Politik santun, loyal dan konsisten itu menurun ke Maruarar, setidak-tidaknya apa yang terlihat di publik. Sudah bukan rahasia, saat Joko Widodo berkampanye untuk menjadi Presiden RI di Pilpres 2014, ia sangar dekat dengan Jokowi, sebagaimana dekatnya Anies Baswedan selaku tim pemenangan Jokowi. Dua-duanya adalah "hard core" Jokowi dalam hal upaya memenangkan pertarungan melawan kubu Prabowo Subianto.
Tetapi nasib Anies berbeda dengan Ara, meski nama keduanya sama-sama huruf "A" (yang ini asli Jaka Sembung bawa golok). Anies diangkat jadi menteri pendidikan dan kebudayaan, sementara Ara gagal mendapatkan kursi menteri lainnya yang digadang-gadang media, yaitu menteri pemuda dan olahraga. Toh meski tidak mendapatkan jatah kursi menteri, Ara tidak mutung. Ia tetap "orang dekat" Jokowi, ia loyalis Jokowi.
Agar tidak terlalu memendam kecewa, Presiden Jokowi yang sebelumnya sempat membekukan PSSI dan membuat kompetisi sepak bola sendiri bernama Piala Presiden, menyerahkan kepanitiaan piala sepak bola paling bergengsi di Tanah Air ini kepada Ara. Dasar Ara memang orangnya "smart", Piala Presiden sukses dari tahun ke tahun. Orang tidak banyak tahu bahwa kesuksesan Piala Presiden dari sisi "euforia" penonton, tertibnya pelaksanaan pertandingan, itu adalah Ara.

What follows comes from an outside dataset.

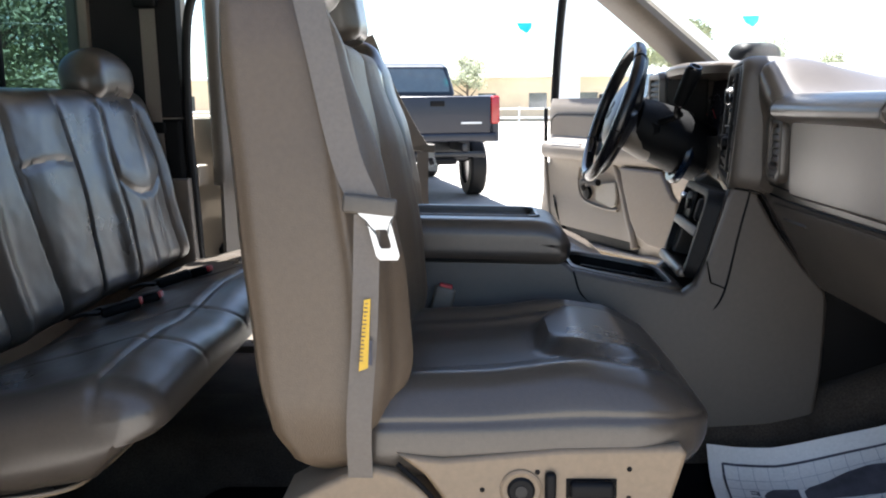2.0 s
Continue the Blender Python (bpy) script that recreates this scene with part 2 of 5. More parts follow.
def strap(path, side, w, t=0.0016, bm=None):
    """A flat strap along a path, w wide along side."""
    ps, s = [Vector(p) for p in path], Vector(side).normalized()
    rings = []
    for i, p in enumerate(ps):
        d = (ps[min(i + 1, len(ps) - 1)] - ps[max(i - 1, 0)]).normalized()
        k = (s - d * s.dot(d)).normalized()
        nrm = d.cross(k)
        rings.append([p + k * w / 2 + nrm * t, p - k * w / 2 + nrm * t, p - k * w / 2 - nrm * t, p + k * w / 2 - nrm * t])
    return loft(rings, bm=bm)


def lathe(profile, centre, axis, n=24, bm=None):
    """A turned form: profile of (radius, along the axis)."""
    ax = Vector(axis).normalized()
    q = ax.to_track_quat("Z", "Y").to_matrix()
    rings = [[Vector(centre) + q @ Vector((r * math.cos(2 * math.pi * k / n), r * math.sin(2 * math.pi * k / n), h)) for k in range(n)] for r, h in profile]
    return loft(rings, bm=bm, closed=profile[0][0] > 0.001 and profile[-1][0] > 0.001)


def pad(h, r, cuts, shape):
    """A rounded box of half sizes h and edge radius r; shape(p, n) moves every point."""
    own = bmesh.new()
    bmesh.ops.create_cube(own, size=2.0)
    bmesh.ops.subdivide_edges(own, edges=own.edges, cuts=cuts, use_grid_fill=True)
    for v in own.verts:
        p = Vector([max(-1, min(1, c)) for c in v.co])
        p = Vector([math.copysign(1 - (1 - abs(c)) ** 1.25 if abs(c) < 1 else 1, c) for c in p])
        q = Vector((p.x * h[0], p.y * h[1], p.z * h[2]))
        core = Vector([max(-(h[i] - r), min(h[i] - r, q[i])) for i in range(3)])
        n = (q - core)
        if n.length > 1e-6:
            n.normalize()
            q = core + n * r
        else:
            n = Vector((0, 0, 1))
        v.co = shape(q, n)
    return own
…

Dalam perjalanannya, Anies Baswedan kena pecat Joko Widodo karena target kartu-kartuan, entah itu Kartu Pintar atau apalah namanya, tidak tercapai. Tentu ada ukuran lain yang menyebabkan Anies terpental dari Istana.
Anies juga tak kalah "smart"-nya. Dia terbukti survive setelah menjadi kandidat gubernur DKI sampai kemudian dia memenangkan Pilkada DKI Jakarta, menumbangkan petahana Basuki Tjahaja Purnama. Sudah sampai di sini saja, tidak usah diceritakan bagaimana Anies memenangkan pertarungan yang mengharu-biru itu.
Sementara Ara? Tetap saja dia menjadi Ketua Steering Committee (SC) Piala Presiden, termasuk tahun 2018 yang menghadapkan finalis Persija melawan Bali United. Di sinilah insiden itu terjadi..... (tarik napas dulu, Saudara-saudara...).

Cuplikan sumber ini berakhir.